### The request
Check every line below for the string "carried", and copy the lines that contain it.

================

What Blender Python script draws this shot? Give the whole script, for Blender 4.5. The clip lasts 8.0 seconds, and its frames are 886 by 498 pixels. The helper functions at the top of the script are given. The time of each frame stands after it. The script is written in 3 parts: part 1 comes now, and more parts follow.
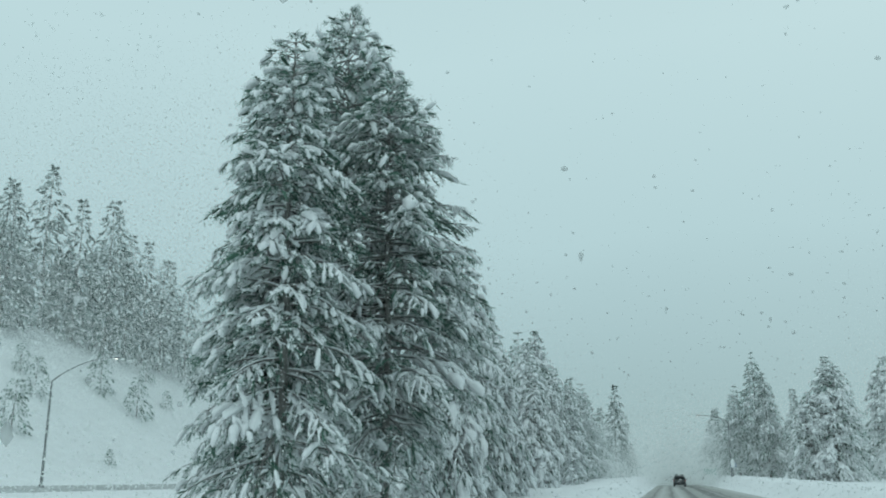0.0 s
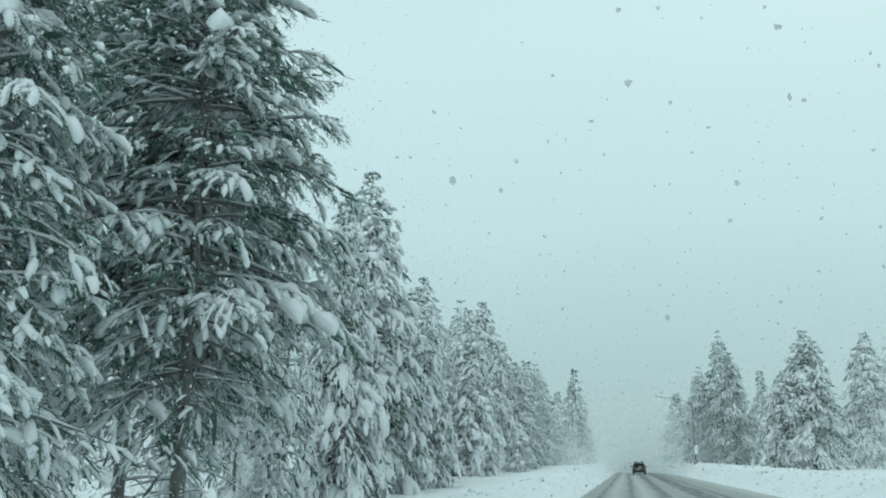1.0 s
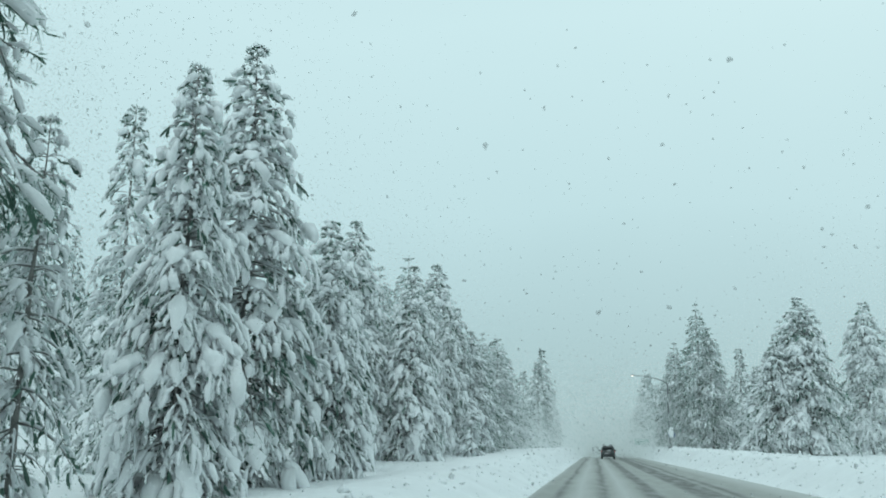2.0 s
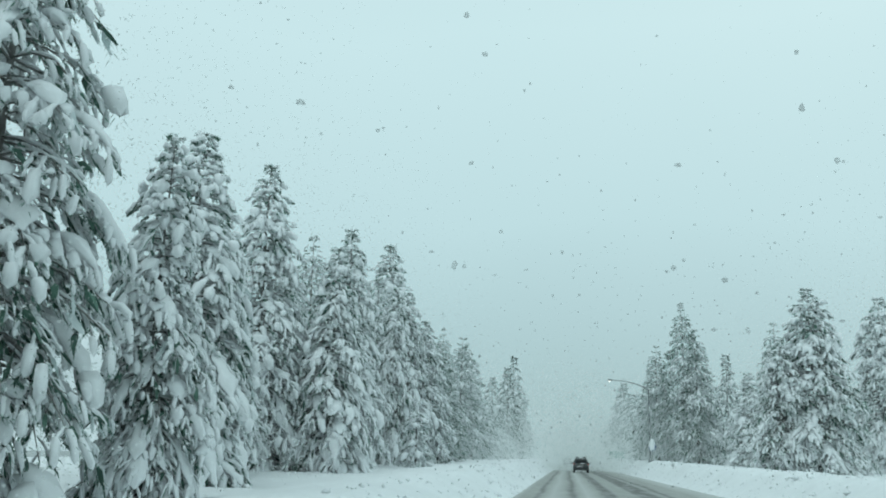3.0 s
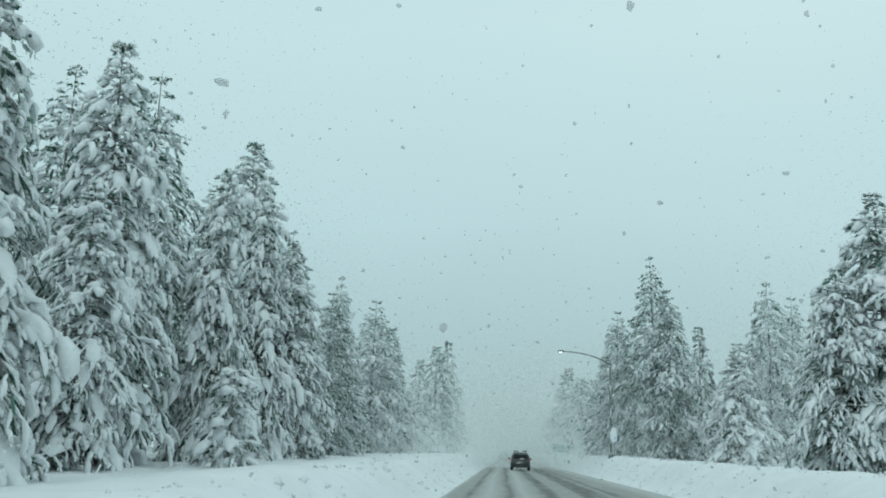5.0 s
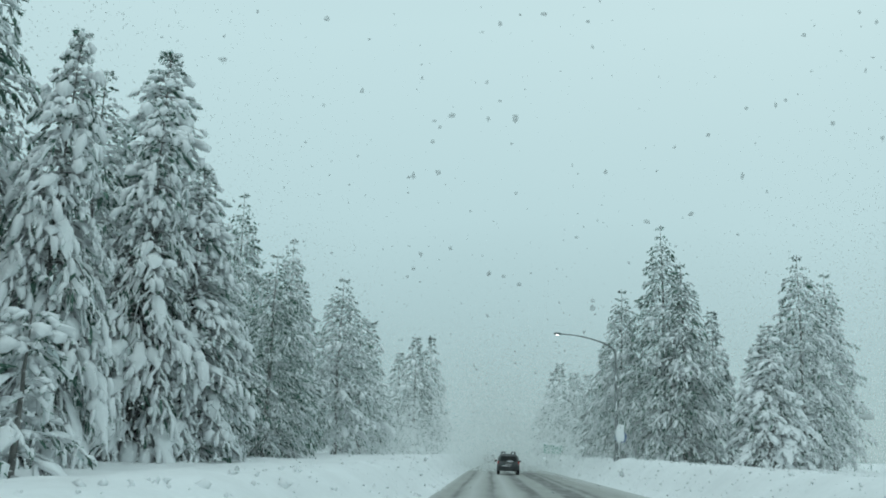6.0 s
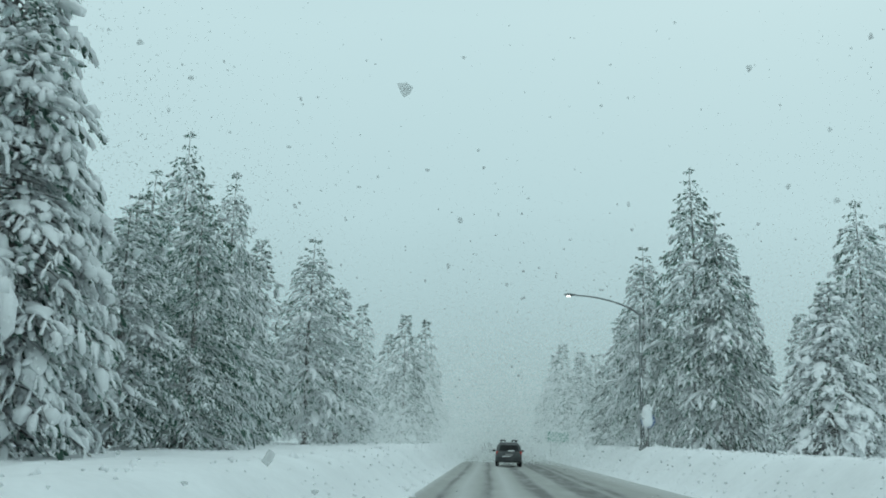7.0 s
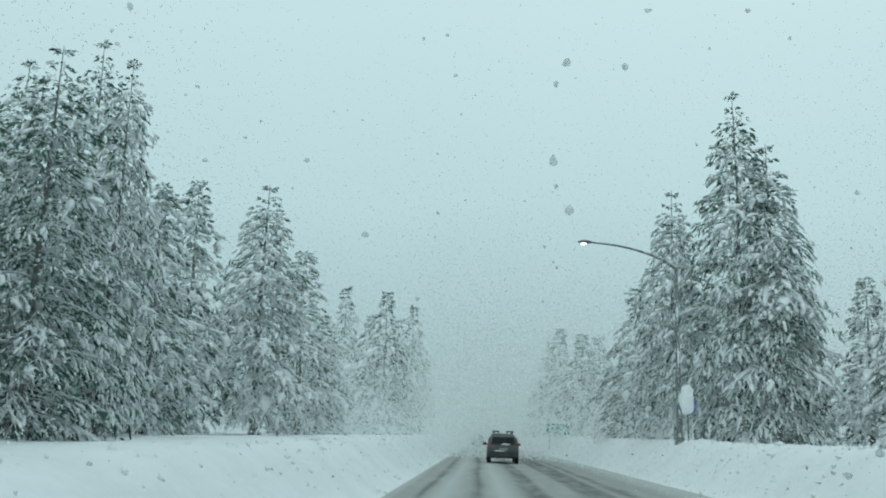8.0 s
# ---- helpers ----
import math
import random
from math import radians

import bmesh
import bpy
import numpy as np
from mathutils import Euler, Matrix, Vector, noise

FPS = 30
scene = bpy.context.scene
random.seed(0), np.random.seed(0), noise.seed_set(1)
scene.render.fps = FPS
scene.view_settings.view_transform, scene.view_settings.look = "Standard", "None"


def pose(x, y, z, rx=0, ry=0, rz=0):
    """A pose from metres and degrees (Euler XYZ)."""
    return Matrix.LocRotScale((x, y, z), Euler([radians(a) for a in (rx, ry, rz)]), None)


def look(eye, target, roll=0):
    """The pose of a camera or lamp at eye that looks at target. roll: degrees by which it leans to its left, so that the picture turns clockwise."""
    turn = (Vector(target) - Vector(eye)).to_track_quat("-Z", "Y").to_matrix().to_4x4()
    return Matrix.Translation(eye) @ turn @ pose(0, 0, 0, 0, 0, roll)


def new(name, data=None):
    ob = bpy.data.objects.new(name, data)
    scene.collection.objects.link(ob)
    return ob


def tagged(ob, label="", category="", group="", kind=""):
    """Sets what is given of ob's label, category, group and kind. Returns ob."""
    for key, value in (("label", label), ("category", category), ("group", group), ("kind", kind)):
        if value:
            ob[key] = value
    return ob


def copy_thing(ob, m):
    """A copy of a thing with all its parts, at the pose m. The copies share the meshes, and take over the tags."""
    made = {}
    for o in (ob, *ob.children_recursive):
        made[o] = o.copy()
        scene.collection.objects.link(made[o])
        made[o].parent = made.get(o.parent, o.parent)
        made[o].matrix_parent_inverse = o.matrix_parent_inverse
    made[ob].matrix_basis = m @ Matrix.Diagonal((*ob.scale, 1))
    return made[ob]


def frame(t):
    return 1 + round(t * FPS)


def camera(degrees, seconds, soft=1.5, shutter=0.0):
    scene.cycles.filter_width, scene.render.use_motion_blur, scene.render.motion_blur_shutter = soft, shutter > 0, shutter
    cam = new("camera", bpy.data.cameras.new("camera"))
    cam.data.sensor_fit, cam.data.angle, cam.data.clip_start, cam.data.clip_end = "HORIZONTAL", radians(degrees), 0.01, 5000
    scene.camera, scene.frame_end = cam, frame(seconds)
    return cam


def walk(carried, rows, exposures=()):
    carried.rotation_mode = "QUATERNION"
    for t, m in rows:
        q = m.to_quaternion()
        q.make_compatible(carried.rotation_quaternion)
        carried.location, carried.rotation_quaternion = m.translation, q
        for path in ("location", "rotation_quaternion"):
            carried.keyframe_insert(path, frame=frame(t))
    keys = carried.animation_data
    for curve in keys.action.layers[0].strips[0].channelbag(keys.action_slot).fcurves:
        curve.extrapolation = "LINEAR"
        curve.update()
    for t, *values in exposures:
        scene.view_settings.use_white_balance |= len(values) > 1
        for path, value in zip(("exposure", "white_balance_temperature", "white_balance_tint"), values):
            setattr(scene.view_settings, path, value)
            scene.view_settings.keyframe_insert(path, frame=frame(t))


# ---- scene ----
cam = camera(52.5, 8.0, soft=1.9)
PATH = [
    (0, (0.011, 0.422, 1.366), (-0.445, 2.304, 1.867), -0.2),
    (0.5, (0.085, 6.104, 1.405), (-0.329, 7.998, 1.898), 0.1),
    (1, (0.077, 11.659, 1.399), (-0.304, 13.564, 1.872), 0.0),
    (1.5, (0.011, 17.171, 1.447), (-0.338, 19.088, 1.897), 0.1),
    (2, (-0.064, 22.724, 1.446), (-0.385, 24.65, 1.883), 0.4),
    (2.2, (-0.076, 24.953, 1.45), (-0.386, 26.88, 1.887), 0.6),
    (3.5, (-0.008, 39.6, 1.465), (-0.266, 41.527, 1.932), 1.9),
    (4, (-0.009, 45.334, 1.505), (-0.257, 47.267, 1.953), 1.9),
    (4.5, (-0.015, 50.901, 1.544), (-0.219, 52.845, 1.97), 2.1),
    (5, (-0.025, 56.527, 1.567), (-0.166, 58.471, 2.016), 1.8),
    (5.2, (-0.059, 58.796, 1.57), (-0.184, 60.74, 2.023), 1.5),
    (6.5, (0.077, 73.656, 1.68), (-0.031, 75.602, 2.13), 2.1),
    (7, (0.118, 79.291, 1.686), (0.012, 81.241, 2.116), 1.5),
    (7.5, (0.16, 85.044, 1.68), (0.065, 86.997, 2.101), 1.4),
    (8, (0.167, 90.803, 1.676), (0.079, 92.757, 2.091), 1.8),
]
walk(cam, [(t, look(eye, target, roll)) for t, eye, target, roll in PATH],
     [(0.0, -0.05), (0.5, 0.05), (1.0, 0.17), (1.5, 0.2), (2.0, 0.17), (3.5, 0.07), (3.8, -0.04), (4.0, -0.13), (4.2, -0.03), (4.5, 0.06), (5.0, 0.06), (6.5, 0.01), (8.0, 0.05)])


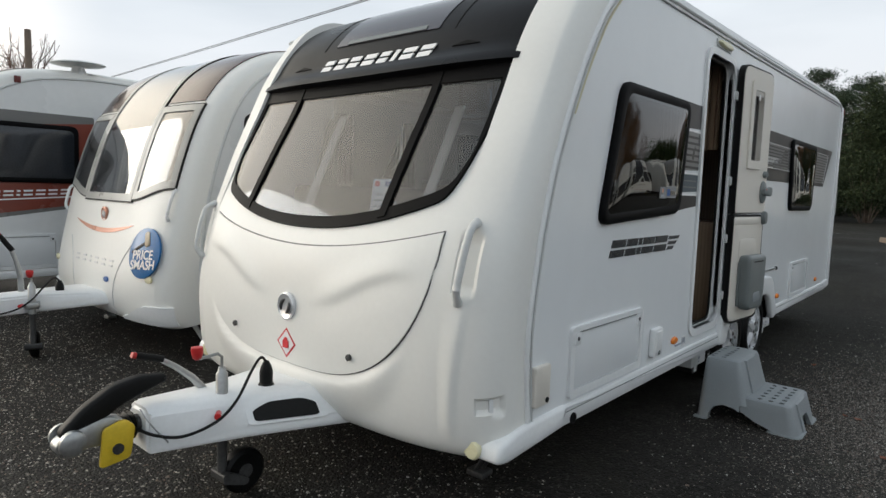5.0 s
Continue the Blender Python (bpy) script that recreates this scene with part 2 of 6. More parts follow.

================

### Problem solution
def walk(carried, rows, exposures=()):
    carried.rotation_mode = "QUATERNION"
        q.make_compatible(carried.rotation_quaternion)
        carried.location, carried.rotation_quaternion = m.translation, q
            carried.keyframe_insert(path, frame=frame(t))
    keys = carried.animation_data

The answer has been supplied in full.